The process of developing credible, sustainable and cost reflective tariffs is currently on-going and is being championed by NERC and the Central Bank of Nigeria. It will be to the credit of the new administration if the eventual tariffs can stimulate growth and improvement in the power sector.
The new government must avoid knee jerk reactions and/or populist actions aimed at “lowering” electricity tariffs in an unjustified and unsustainable manner that could reverse gains already made and freeze investments in the power sector. This is where regulatory independence is crucial.

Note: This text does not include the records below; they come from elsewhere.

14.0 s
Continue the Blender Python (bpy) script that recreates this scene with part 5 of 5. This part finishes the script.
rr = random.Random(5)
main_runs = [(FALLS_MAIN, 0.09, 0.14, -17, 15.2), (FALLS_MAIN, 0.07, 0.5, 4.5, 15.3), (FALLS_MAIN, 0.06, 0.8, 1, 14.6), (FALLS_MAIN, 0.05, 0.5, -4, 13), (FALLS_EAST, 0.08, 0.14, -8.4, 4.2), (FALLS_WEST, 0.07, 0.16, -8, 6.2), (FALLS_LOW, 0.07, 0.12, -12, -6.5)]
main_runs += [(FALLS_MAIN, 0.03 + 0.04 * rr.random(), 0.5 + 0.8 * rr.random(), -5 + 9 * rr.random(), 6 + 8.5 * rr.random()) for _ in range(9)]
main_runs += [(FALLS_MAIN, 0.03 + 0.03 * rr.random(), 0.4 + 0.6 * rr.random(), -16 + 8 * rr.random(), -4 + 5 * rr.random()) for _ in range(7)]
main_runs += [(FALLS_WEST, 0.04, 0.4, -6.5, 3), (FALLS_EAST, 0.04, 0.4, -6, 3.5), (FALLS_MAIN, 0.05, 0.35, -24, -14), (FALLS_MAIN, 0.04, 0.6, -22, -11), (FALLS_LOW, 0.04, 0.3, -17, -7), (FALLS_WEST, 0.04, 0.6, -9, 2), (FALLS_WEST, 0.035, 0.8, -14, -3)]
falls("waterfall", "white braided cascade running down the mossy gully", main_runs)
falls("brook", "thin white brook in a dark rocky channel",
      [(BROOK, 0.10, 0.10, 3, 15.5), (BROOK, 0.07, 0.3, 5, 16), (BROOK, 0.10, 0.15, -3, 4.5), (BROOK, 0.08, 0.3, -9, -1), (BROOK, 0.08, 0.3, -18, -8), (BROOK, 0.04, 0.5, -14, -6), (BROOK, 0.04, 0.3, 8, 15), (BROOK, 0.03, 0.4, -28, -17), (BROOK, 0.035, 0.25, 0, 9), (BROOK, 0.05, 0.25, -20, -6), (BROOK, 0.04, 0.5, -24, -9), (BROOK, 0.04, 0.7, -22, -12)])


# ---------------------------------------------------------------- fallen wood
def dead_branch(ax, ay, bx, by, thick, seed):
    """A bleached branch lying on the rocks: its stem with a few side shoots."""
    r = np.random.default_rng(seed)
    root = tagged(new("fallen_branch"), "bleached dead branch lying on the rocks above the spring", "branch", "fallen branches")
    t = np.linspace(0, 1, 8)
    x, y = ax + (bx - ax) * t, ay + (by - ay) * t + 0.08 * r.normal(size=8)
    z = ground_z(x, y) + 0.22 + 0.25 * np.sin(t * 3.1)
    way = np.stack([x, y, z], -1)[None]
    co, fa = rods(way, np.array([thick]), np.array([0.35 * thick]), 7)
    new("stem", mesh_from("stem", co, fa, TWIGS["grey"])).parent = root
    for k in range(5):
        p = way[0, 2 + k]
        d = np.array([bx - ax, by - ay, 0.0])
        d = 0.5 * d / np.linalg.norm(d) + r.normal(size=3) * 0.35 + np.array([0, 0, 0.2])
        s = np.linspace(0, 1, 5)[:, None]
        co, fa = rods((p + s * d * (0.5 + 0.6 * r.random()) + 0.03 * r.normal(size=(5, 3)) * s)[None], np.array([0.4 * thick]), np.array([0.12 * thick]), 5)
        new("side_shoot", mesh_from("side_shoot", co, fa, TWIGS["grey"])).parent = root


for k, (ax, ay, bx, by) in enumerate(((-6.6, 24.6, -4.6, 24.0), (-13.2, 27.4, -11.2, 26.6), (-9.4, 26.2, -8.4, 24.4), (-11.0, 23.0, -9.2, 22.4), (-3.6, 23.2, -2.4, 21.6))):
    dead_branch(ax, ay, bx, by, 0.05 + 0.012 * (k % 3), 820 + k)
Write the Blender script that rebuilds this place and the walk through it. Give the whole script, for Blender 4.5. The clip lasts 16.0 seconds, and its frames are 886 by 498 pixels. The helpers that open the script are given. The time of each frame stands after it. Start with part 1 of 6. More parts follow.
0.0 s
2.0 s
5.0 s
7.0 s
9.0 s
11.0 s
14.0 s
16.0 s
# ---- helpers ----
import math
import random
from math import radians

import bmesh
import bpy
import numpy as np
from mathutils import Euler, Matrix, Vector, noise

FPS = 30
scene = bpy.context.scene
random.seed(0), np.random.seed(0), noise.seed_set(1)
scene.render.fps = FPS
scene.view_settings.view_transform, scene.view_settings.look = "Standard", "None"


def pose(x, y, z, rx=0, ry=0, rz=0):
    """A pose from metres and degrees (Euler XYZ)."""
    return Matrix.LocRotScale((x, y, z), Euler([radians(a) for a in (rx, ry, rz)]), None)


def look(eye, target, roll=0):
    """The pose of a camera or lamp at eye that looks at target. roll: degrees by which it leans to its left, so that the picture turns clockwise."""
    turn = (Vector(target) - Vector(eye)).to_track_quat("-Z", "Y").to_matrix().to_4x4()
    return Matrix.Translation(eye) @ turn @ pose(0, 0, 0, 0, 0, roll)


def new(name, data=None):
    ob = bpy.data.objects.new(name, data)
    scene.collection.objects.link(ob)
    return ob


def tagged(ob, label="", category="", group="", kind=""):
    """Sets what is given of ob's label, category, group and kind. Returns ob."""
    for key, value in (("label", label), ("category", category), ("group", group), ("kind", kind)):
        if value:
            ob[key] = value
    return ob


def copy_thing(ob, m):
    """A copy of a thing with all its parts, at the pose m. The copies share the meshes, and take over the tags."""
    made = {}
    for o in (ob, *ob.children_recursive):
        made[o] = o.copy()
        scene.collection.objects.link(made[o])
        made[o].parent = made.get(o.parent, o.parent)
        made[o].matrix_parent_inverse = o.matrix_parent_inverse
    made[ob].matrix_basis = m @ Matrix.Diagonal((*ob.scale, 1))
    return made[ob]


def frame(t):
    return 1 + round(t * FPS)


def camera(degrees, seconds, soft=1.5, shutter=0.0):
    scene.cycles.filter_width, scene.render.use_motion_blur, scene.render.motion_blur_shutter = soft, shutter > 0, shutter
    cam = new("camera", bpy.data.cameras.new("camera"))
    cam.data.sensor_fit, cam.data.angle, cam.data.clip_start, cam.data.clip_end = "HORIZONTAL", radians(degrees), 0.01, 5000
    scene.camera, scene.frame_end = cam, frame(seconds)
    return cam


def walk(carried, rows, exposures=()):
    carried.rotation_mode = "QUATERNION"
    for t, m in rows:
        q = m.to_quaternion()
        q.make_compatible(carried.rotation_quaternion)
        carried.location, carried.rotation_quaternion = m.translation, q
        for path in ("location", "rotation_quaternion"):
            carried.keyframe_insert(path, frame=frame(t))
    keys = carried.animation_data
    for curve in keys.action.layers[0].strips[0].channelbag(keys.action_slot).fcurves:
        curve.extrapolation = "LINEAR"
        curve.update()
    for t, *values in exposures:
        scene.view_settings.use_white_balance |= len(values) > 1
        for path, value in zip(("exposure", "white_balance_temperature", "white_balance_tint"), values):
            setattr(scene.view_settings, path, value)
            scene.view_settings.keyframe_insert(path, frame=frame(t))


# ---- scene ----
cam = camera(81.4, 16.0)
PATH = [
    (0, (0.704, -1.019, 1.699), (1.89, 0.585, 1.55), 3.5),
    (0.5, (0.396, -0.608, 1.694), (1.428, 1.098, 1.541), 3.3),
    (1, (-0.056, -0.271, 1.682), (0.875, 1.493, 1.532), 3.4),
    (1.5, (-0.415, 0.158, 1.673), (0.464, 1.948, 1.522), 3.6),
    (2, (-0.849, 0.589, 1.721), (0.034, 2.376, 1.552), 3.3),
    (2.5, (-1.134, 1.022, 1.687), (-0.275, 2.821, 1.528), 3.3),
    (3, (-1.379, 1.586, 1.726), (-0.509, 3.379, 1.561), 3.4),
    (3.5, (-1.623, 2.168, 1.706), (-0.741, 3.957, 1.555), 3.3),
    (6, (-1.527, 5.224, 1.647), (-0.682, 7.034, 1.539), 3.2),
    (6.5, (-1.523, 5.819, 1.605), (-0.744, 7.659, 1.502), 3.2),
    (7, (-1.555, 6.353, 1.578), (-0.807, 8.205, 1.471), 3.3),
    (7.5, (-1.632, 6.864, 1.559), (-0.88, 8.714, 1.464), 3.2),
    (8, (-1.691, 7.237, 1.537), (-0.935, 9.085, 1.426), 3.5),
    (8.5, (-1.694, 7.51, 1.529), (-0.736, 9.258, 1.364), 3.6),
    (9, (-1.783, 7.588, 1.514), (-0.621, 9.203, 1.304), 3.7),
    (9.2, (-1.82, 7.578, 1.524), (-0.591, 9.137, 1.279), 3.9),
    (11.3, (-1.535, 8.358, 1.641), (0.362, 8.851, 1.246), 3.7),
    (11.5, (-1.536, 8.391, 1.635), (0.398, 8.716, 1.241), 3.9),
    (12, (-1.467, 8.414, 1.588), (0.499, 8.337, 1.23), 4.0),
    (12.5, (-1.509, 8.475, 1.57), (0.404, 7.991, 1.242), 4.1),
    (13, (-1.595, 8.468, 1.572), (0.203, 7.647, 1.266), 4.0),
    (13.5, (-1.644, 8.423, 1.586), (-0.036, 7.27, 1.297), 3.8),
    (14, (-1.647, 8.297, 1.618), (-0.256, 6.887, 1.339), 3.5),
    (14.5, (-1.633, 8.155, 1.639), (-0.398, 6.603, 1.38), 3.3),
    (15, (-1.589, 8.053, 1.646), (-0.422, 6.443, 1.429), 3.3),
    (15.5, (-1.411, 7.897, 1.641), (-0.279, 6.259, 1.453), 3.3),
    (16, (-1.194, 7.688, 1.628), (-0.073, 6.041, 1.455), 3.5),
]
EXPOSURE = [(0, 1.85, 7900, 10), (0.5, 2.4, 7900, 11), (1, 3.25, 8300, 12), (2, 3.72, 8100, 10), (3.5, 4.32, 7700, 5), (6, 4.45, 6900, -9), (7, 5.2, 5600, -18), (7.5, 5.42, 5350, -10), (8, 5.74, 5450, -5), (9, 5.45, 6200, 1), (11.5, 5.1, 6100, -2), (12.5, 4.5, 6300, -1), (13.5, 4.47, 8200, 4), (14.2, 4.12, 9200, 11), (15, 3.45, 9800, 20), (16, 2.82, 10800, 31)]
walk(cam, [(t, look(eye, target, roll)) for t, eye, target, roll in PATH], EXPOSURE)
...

Resolve Geometric IPP, ensure Azura IPP reach financial close
The new government should resolve the Geometric/Aba IPP conundrum and also ensure that the Azura IPP project reach a financial close. Azura, the 450MW gas fired Independent Power Project (IPP) situated in Ihovbor in Edo State is a landmark transaction that has unfortunately stalled in the federal government bureaucracy and the usual “silo” approach that typifies the workings of federal ministries. The Azura IPP project cannot be wished away and unfortunately has become the benchmark for project financing independent power plants in Nigeria. As a matter of urgency, the Buhari Administration must ensure that within its first 200 days in office, Azura IPP project is provided with the necessary credit support to enable the project reach the long awaited financial close as quickly as possible, while at the same time ensuring that Geometric/Aba IPP issues are resolved.
WESLEY OMONFOMAN
Wesley Omonfoman is an Energy Consultant and the CEO of New Hampshire Capital Limited, an energy consulting firm based in Lagos.